If it detects a phrase, it will replace it with the specified replacement string, which by default is the phrase with spaces changed to underscores.
So where do these phrases come from?
Detecting terms is a well-studied problem in computational linguistics, where they’re usually called collocations. Most methods involve statistical tests that attempt to measure deviations from an unordered bag-of-words model. The most popular currently is Ted Dunning’s G2, which is a likelihood ratio test comparing the observed probability of word B after word A to the product of the marginal probabilities of word A and word B. If word A doesn’t tell us much about the occurrence of word B, then those probabilities will be about the same. If word B is much more frequent after word A, then the probabilities will be different.
The problem with statistical tests is that natural language is very predictable, so there are lots of pairs of words that are statistically dependent, but not very interesting. I filtered out phrases that consist entirely of stopwords and phrases that start with “the”. These cases tend to be almost entirely uninteresting.
I used Dunning’s G2 to select bigrams and imported the Yelp reviews. Here’s a sample of what we get. I’m just showing three random topics to avoid filling the whole page, but see the whole 50 topic model.
- steak dinner perfect excellent filet my_wife prime_rib steaks perfectly mashed_potatoes pasty meat hot lobster rare atmosphere steak_and steakhouse cooked sides dessert piece_of butter was_awesome price in_town meal wow well_done steak_was was_cooked potatoes wonderful satisfied was_amazing our_server do_yourself cook medium_rare everything cut for_dinner desert pie ambiance both grill favor_and salad side
- sandwich sandwiches bread turkey soup salad sub meat sandwich_was sandwich_and subway deli side mayo cheese grilled_cheese italian sandwiches_and my_sandwich subs today side_of sandwiches_are roast_beef cafe large small yummy salads toasted soup_and philly sandwich_with bread_is chicken_salad bread_was wrap quick fast counter choices plus tomato cookie to_die ingredients cheesesteak tasty soups blt
- happy_hour hour drink drinks for_happy martini cocktail with_friends drinks_and apps friends during_happy specials patio cocktails awesome group their_happy great_happy appetizers margarita bartender tequila fun atmosphere my_favorite glass vodka hour_and strong perfect bartenders fantastic during_the sangria special date group_of highly_recommend for_drinks late_night dinner my_friends great_atmosphere is_awesome overall tried prices rum nights
The topics aren’t terrible, but they’re not great either. The phrases are a mix of good bigrams like “grocery store” and syntactic fragments like “to sit” and “for happy”. Since I didn’t run the statistics recursively to look for phrases longer than two tokens, I get some fragments of phrases like “chips and”. Bigrams are very frequent, making up about half the top 50 words in each topic.
As is often the case in topic modeling, even though this might not be what we were looking for, there are still some interesting patterns. The topics that have lots of bigrams seem more about a certain discourse than about specific cuisines or businesses. Look at topic 35 (fights with servers) or 27 (frequency of visits) or 20 (eating together as a family).

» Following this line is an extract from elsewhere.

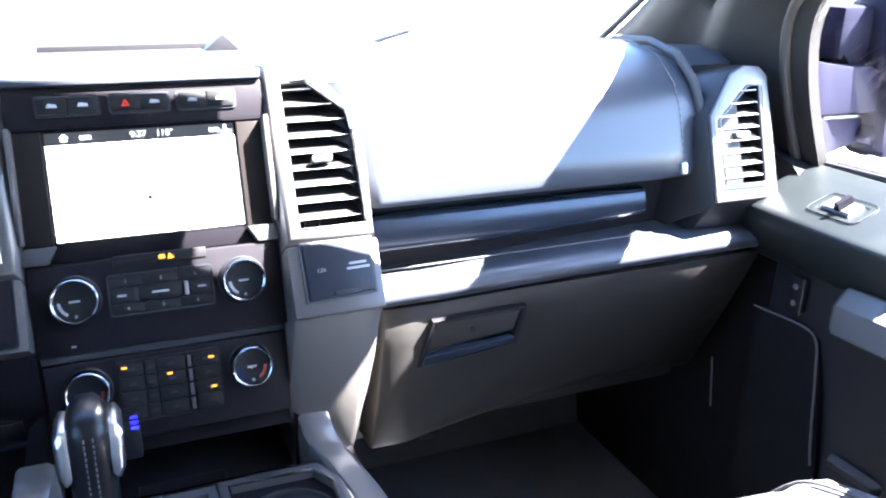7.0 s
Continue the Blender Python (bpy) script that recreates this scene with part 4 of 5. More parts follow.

Another approach is to use a supervised method. Supervised machine learning involves using lots of examples of people doing the task you want to do. Sometimes these examples already exist, sometimes you have to create them. In this case, that task is identifying segments of text that are meaningful as a single unit. The best example I have of this is Wikipedia, where the anchor text of links is usually a meaningful phrase. I downloaded the English Wikipedia and extracted the anchor text of links and the headwords and alternate headwords of articles. Many article titles are boring, like pretty much anything that starts with “list of…”, but it’s overall a very good set of phrases. Then I found the subset of these phrases that only contain words that are attested in the current corpus.
Now consider the topics using Wikipedia-based phrase finding. Again, I’m only showing three random examples, for the full model browse the whole 50 topic model:
- phoenix parking airport park lot drive find minutes through car walk trail street water flight parking_lot hike most easy ride light_rail terminal stop though lots away view miles train city run entrance long hours phx tempe hour located enough bit camelback bus used you’re end walking security cars building trip
- pho thai soup beef spicy dishes rice noodles rolls pork chinese bowl dish asian shrimp hot tofu vietnamese egg curry sauce spring broth fried_rice veggies authentic chinese_food dim_sum meat restaurants pad_thai sweet tried thai_food flavor spice noodle dinner tasty meal buffet taste seafood places korean most both house fried excellent
- his owner him business customers work working helpful customer_service customer everyone manager employees local feel years he’s care job thank_you thanks family ask extremely kind making mike does doing recommend smile help treated owners support everything keep amazing happy questions things guys wonderful worked owned professional company seems product answer
There are a few oddities, but these results seem generally very clean to me. Some vacuous bigrams are present, like “my friend” and “this location”, but at least they’re noun phrases. One interesting case is “gas gas”. This appears as a phrase in Wikipedia because it is the name of a Spanish motorcycle company (I had to look that up). It appears in the Yelp corpus because of one review that consists of the word “gas” dozens of times in a row. Random text off the internet often breaks things.
Most phrases are two words, but there are a few three-word terms like “check it out” and “to die for”. Some longer terms that we might expect, like “chips and salsa” are not present because they don’t appear frequently enough in Wikipedia. This gap highlights a limitation of the supervised approach – if the training data doesn’t fully cover the domain of interest, a combination of statistical tests and manual curation might be necessary.